On Sunday, March 28, 1993,
a type II
supernova (1993J) occured in M81, which was discovered by the Spanish
amateur astronomer Francisco Garcia Diaz from Lugo (Spain), and reached a
brightness of about mag 10.5 in its maximum. The
remnant of
this supernova was imaged in the radio light at 3.6 cm wavelength from
roughly six to 18 months after the explosion, with a global Very Long
Baseline Interferometer (VLBI) array of radio telescopes in Europe and North
America.
Investigations performed in 1994 have indicated that M81 has probably
only little dark matter, as its rotation curve was found to fall off in the
outer regions; this is in contrast to many galaxies, including our own
Milky Way, for
which the rotation curve increases outward. To explain the velocity of the
stars in these regions, the galaxy must have a certain amount of mass.
However, the total mass observed in luminous matter - stars and nebulae - is
typically insufficient to explain this behaviour; thus it is assumed that
there is a significant portion of mass in galaxies is non-luminous, dark
matter (or at least low-luminosity matter). For M81, the percentage of dark
matter is now estimated to be lower than average.
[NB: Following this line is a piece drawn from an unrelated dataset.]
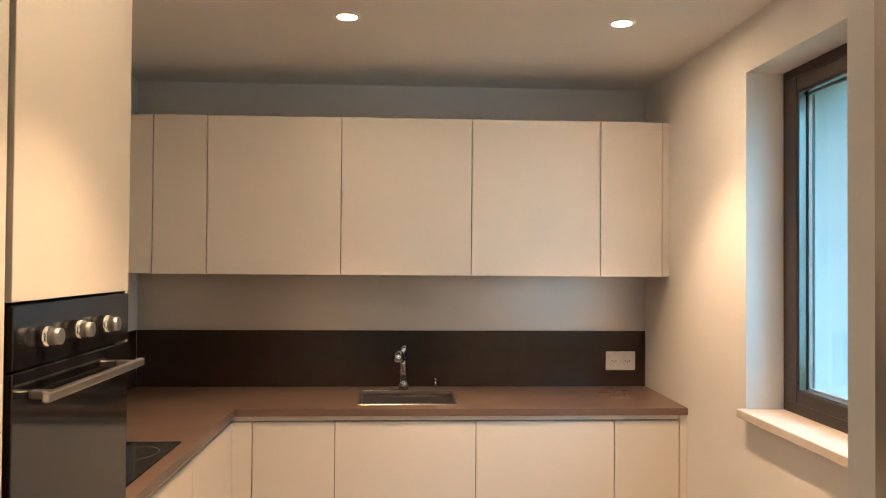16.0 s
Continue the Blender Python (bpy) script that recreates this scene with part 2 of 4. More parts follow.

In 1995, Perelmuter and Racine investigated the region around M81 for
globular clusters, and found about 70 candidate objects for the globular
cluster system of M81 (Perelmuter
and Racine, 1995). They estimate the total population at 210 +/- 30
globulars.
In December 1990, the ASTRO-1 Space Shuttle mission (STS-35) transported
telescopes into the Earth's orbit, including the UIT (Ultraviolet Imaging
Telescope) which obtained
images of M81
(in the ultraviolet light; these were compared with the visible light image,
and combined to an interesting and informative overlay; an
animation [433
k MPG] showing a morphing from the UV to visual image of M81 is
available). Previously, M81's UV radiation had been investigated by the
Soviet
Astron orbital observatory. Bill
Keel has assembled a
series of
images of M81 in the different parts of the electromagnetic spectrum
from the radio part to the X-rays region.